Your goal: Return all lines where the word "with" can be found.

Dataset extract:
::::::

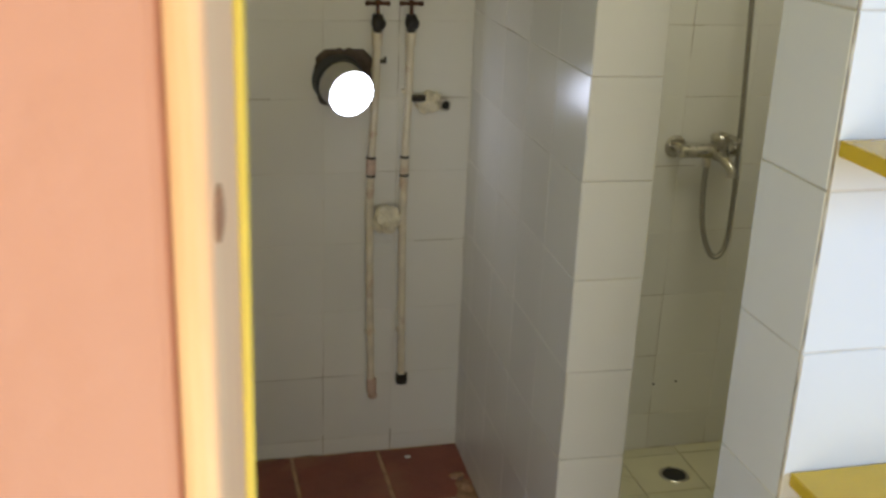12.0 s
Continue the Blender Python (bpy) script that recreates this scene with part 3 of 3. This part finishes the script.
def tank_outline(w, d, r):
    out = [(-0.006, -w), (-0.006, w)]
    for k in range(9):
        a = math.pi / 2 + k * math.pi / 16
        out.append((-d + r + r * math.cos(a), w - r + r * math.sin(a)))
    for k in range(9):
        a = math.pi + k * math.pi / 16
        out.append((-d + r + r * math.cos(a), -w + r + r * math.sin(a)))
    return out


bm = B()
lo, hi = [[bm.verts.new((x, y, z)) for x, y in tank_outline(w, d, r)] for w, d, r, z in ((0.158, 0.15, 0.075, 0.406), (0.2, 0.178, 0.085, 0.752))]
bm.faces.new(lo[::-1])
bm.faces.new(hi)
for i in range(len(lo)):
    j = (i + 1) % len(lo)
    bm.faces.new((lo[i], lo[j], hi[j], hi[i]))
bmesh.ops.bevel(bm, geom=[e for e in bm.edges if e.verts[0].co.z < 0.45 and e.verts[1].co.z < 0.45], offset=0.02, segments=3, affect="EDGES")
part("tank", bm, CERAMIC, toilet, smooth=True)
bm = B()
prism(bm, tank_outline(0.212, 0.19, 0.115), 0.752, 0.793, "z")
bmesh.ops.bevel(bm, geom=[e for e in bm.edges if abs(e.verts[0].co.z - e.verts[1].co.z) < 1e-4 and e.verts[0].co.z > 0.78], offset=0.01, segments=3, affect="EDGES")
part("tank_lid", bm, CERAMIC, toilet, smooth=True)
bm = B()
for k in range(12):
    a = 2 * math.pi * k / 12
    ball(bm, (-0.09 + 0.021 * math.cos(a), 0.021 * math.sin(a) - 0.022, 0.803), 0.009, 0.009, 0.011, 8, 6)
rod(bm, (-0.09, -0.022, 0.792), (-0.09, -0.022, 0.816), 0.024, 0.02, 24)
part("flush_button", bm, ORANGE_PLASTIC, toilet, "fluted orange flush button", True)
bm = B()
tube(bm, smooth_path([(-0.11, 0.185, 0.72), (-0.12, 0.212, 0.72), (-0.135, 0.218, 0.714), (-0.165, 0.218, 0.695)], 4), 0.007, 10)
part("side_lever", bm, WHITE_PLASTIC, toilet, "small white side lever", True)

bucket = thing("bucket", "salmon pink plastic bucket on the floor beside toilet", "bucket", (0.855, -0.127, 0))
bm = B()
lathe(bm, [(0.0, 0.004), (0.082, 0.004), (0.086, 0.01), (0.112, 0.318), (0.119, 0.319), (0.121, 0.326), (0.117, 0.331), (0.109, 0.328), (0.081, 0.014), (0.0, 0.012)], segments=40)
bmesh.ops.remove_doubles(bm, verts=bm.verts, dist=1e-5)
part("bucket_body", bm, PINK_PLASTIC, bucket, smooth=True)
bm = B()
tube(bm, smooth_path([(0.118 * math.cos(a), 0.118 * math.sin(a) - 0.002, 0.316 - 0.03 * math.sin(k * math.pi / 8)) for k, a in [(k, math.pi + k * math.pi / 8) for k in range(9)]], 3), 0.003, 8)
part("bucket_handle", bm, PINK_PLASTIC, bucket, smooth=True)

# ---- salmon door with a bare pine edge ----
door = thing("door_leaf", "salmon painted door standing open, bare pine edge", "door", (-0.692, -0.842, 0), turn=-11.5)
bm = B()
box(bm, -0.76, -0.0305, 0.012, -0.006, -0.004, 2.03, 0.002)
part("leaf", bm, SALMON_PAINT, door)
bm = B()
box(bm, -0.0058, -0.031, 0.012, 0.0, -0.004, 2.03, 0.002)
edge = part("edge_strip", bm, PINE, door, "bare pine edge with knots")
for z, h in ((1.646, 0.0045), (0.9, 0.005), (1.75, 0.004)):
    bm = B()
    ball(bm, (0.0, -0.025, z), 0.0008, 0.0034, h, 12, 8)
    part("knot", bm, KNOT, edge, "dark brown knot")
bm = B()
box(bm, -0.76, -0.0034, 0.012, 0.0012, 0.0, 2.03, 0.001)
part("back_face", bm, YELLOW_TRIM, door, "yellow painted back face")

# small white chip on the alcove floor
bm = B()
box(bm, -0.008, -0.005, 0, 0.009, 0.005, 0.004, 0.0015)
chip = part("tile_chip", bm, WHITE_PLASTIC)
chip.location = (-0.096, 1.66, ALCOVE + 0.0005)
tagged(chip, "small white chip lying on the terracotta step", "chip")

# dried cement on the step
def smear(points, width, seed, label):
    """A thin blotch along a few points, with a ragged outline."""
    rng = random.Random(seed)
    mid = smooth_path([(x, y, 0) for x, y in points], 6)
    left, right = [], []
    for k, c in enumerate(mid):
        d = (mid[min(k + 1, len(mid) - 1)] - mid[max(k - 1, 0)]).normalized()
        n = Vector((-d.y, d.x, 0))
        w = 1.35 * width * (0.25 + math.sin(math.pi * (k + 0.5) / len(mid))) * rng.uniform(0.6, 1.1)
        left.append(c + n * w)
        right.append(c - n * w * rng.uniform(0.7, 1.1))
    bm = B()
    prism(bm, [(v.x, v.y) for v in left + right[::-1]], ALCOVE - 0.001, ALCOVE + 0.0012, "z")
    return tagged(part("cement_smear", bm, SMEAR), label, "cement smear", "cement smears")


smear([(-0.540, 1.365), (-0.510, 1.375), (-0.485, 1.350), (-0.450, 1.310)], 0.028, 1, "pale dried cement smear on the terracotta step")
smear([(-0.580, 1.215), (-0.530, 1.225), (-0.480, 1.225), (-0.450, 1.260)], 0.036, 2, "pale dried cement smear on the terracotta step")
smear([(0.031, 1.000), (0.026, 1.100), (0.038, 1.200)], 0.016, 3, "dried cement smear along the partition foot")
smear([(0.006, 1.260), (0.028, 1.340), (0.034, 1.440), (0.026, 1.530)], 0.024, 4, "dried cement smear along the partition foot")
smear([(-0.150, 1.150), (-0.090, 1.130), (-0.050, 1.160), (0.006, 1.140)], 0.009, 6, "thin dried cement streak on terracotta")
smear([(-0.130, 1.090), (-0.080, 1.080), (-0.040, 1.040), (0.016, 0.990)], 0.008, 7, "thin dried cement streak on terracotta")
for at, size, seed in (((0.02, 1.53, ALCOVE + 0.004), (0.02, 0.014, 0.008), 5), ((0.036, 1.47, ALCOVE + 0.004), (0.016, 0.02, 0.009), 6), ((0.04, 1.4, ALCOVE + 0.003), (0.012, 0.016, 0.007), 9)):
    lump("cement_lump", at, size, seed, SMEAR, "small dried cement lump on the terracotta step", "cement lump")

# drilled holes in the tiles
def drill_hole(at, normal, label):
    bm = B()
    rod(bm, Vector(at) - Vector(normal) * 0.002, Vector(at) + Vector(normal) * 0.0012, 0.0042, 0.0036, 10)
    return tagged(part("drill_hole", bm, BLACK), label, "drill hole", "drill holes")


for x in (0.6, 0.69, 0.765):
    drill_hole((x, BACK, 0.2 + 0.05 * (x - 0.6)), (0, -1, 0), "small dark drilled hole in shower tile")
drill_hole(LEAN @ Vector((0, 0.33, 1.62)), (1, 0, 0), "small dark drilled hole in wall tile")

# ---- tiles, piece by piece ----
rows_k = steps(0.0, 2.365, 0.2, ZK)
tile_field(wall_shelf, (0, 0, 0), 0, [0.002] + steps(0, RIGHT, 0.195, 0)[1:], rows_k)
tile_field(wall_shelf, (0, WALL, 0), -90, [0, WALL - 0.0015], rows_k)
tile_field(wall_shelf, (SHR, WALL, 0), 180, steps(0, SHR, 0.2, 0), steps(SHOWER, 2.3, 0.2, ZK))
rows_p = steps(0.0, 1.735, 0.2, ZP)
tile_field(partition, (PX0, PY, 0), 0, [0.001, PX1 - PX0], rows_p, frame_of=SKEW)
tile_field(partition, (PX0, BACK, 0), -90, steps(0, BACK - PY, 0.2, BACK - PY), rows_p, gap=0.0014, frame_of=SKEW)
tile_field(partition, (PX1, PY, 0), 90, steps(0, BACK - PY, 0.2, 0), rows_p, frame_of=SKEW)
rows_b = steps(ALCOVE, 1.915, 0.2, 1.11)
tile_field(wall_back, (0, BACK, 0), 0, steps(-0.77, PX0 + 0.04, 0.197, -0.137), rows_b, gap=0.0014)
tile_field(wall_back, (0, BACK, 0), 0, steps(PX1, SHR, 0.2, 0.688), steps(SHOWER, 2.3, 0.2, 0.902), gap=0.0013)
tile_field(wall_left, (0, -0.45, 0), 90, steps(0, BACK + 0.45, 0.2, 0.05), steps(0.0, 1.915, 0.2, 1.11), frame_of=LEAN)
tile_field(wall_right, (RIGHT, 0, 0), -90, steps(0, 0.72, 0.2, 0), rows_k)
tile_field(wall_shower, (SHR, BACK, 0), -90, steps(0, BACK - WALL, 0.2, 0), steps(SHOWER, 2.3, 0.2, 0.887), gap=0.0013)

# dark grout in the two outer corners
for name, x, y, top, owner in (("corner_grout", PX0, PY, 1.735, partition), ("corner_grout", 0.0, 0.0, 2.365, wall_shelf)):
    bm = B()
    box(bm, x + 0.0008, y + 0.0008, 0.0, x + 0.0035, y + 0.0035, top)
    part(name, bm, DARK_GROUT, owner)

# blackened joints on the shower wall and the back wall
for y0, z0, y1, z1 in ((1.3185, 1.6, 1.3215, 1.92), (1.1, 1.6855, 1.319, 1.6885), (1.32, 1.6862, 1.46, 1.688), (1.1185, 1.52, 1.1208, 1.87), (1.1185, 1.1, 1.1205, 1.3), (1.5185, 1.85, 1.5205, 2.02)):
    bm = B()
    box(bm, SHR + 0.0004, y0, z0, SHR + T + 0.001, y1, z1)
    part("dark_joint", bm, DARK_GROUT, wall_shower, "blackened grout joint")
for x0, z0, x1, z1 in ((-0.3352, ALCOVE, -0.3328, 0.122), (-0.1382, ALCOVE, -0.1358, 0.13), (-0.6, 1.1087, -0.47, 1.1108), (0.6, 0.9012, 0.74, 0.9035), (0.687, 1.102, 0.86, 1.1036), (-0.08, 0.7088, 0.03, 0.7104)):
    bm = B()
    box(bm, x0, BACK + 0.0004, z0, x1, BACK + T + 0.001, z1)
    part("dark_joint", bm, DARK_GROUT, wall_back, "blackened grout joint")

# terracotta, laid diagonally
s = 0.25
for i in range(-14, 14):
    for j in range(-14, 14):
        cx, cy = -0.27 + (i - j) * s * 0.7071, 0.878 + (i + j) * s * 0.7071
        h = (s - 0.007) * 0.7071
        poly = [(cx + h, cy), (cx, cy + h), (cx - h, cy), (cx, cy - h)]
        for a, b in (((-1.49, 9), (-1.49, -9)), ((9, STEP_Y - 0.002), (-9, STEP_Y - 0.002)), ((-9, FRONT), (9, FRONT)), ((RIGHT, -9), (RIGHT, 9))):
            if poly:
                poly = clip_polygon(poly, a, b)
        if not poly:
            continue
        if cy > -0.4:
            poly = clip_polygon(poly, (LEFT - 0.03, 9), (LEFT - 0.03, -9))
            if poly and cy > 0.15:
                poly = clip_polygon(poly, (0.181, -9), (0.181, 9))
            elif poly and cx > 0.02:
                poly = clip_polygon(poly, (9, -0.003), (-9, -0.003))
        area = 0.5 * abs(sum(p[0] * q[1] - q[0] * p[1] for p, q in zip(poly, poly[1:] + poly[:1]))) if len(poly) > 2 else 0
        if area > 0.0006:
            floor_piece("floor_tile", poly, -0.012, 0.0, TERRACOTTA, floor_main)

xs, ys = [LEFT - 0.004, -0.426, -0.175, PX0 + 0.045], [STEP_Y - 0.004, 1.18, 1.434, BACK - 0.002]
for x0, x1 in zip(xs, xs[1:]):
    for y0, y1 in zip(ys, ys[1:]):
        g = 0.0045
        floor_piece("floor_tile", [(x0 + g, y0 + g), (x1 - g, y0 + g), (x1 - g, y1 - g), (x0 + g, y1 - g)], ALCOVE - 0.018, ALCOVE, TERRACOTTA, floor_alcove, 0.004)
    tile_field(floor_alcove, (0, STEP_Y - 0.001, 0), 0, [x0, x1], [0.002, ALCOVE - 0.018], TERRACOTTA, 0.006)

for x0, x1 in zip(steps(0.184, SHR, 0.2, 0.581), steps(0.184, SHR, 0.2, 0.581)[1:]):
    yy = steps(WALL, BACK, 0.2, 1.672)
    for y0, y1 in zip(yy, yy[1:]):
        poly = [(x0 + 0.0015, y0 + 0.0015), (x1 - 0.0015, y0 + 0.0015), (x1 - 0.0015, y1 - 0.0015), (x0 + 0.0015, y1 - 0.0015)]
        if poly and len(poly) > 2 and x1 - x0 > 0.02 and y1 - y0 > 0.02 and max(p[0] for p in poly) - min(p[0] for p in poly) > 0.01:
            floor_piece("floor_tile", poly, SHOWER - 0.01, SHOWER, CREAM_TILE, floor_shower, 0.002)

::::::

The output:
Continue the Blender Python (bpy) script that recreates this scene with part 3 of 3. This part finishes the script.
# ---- salmon door with a bare pine edge ----
edge = part("edge_strip", bm, PINE, door, "bare pine edge with knots")
    """A thin blotch along a few points, with a ragged outline."""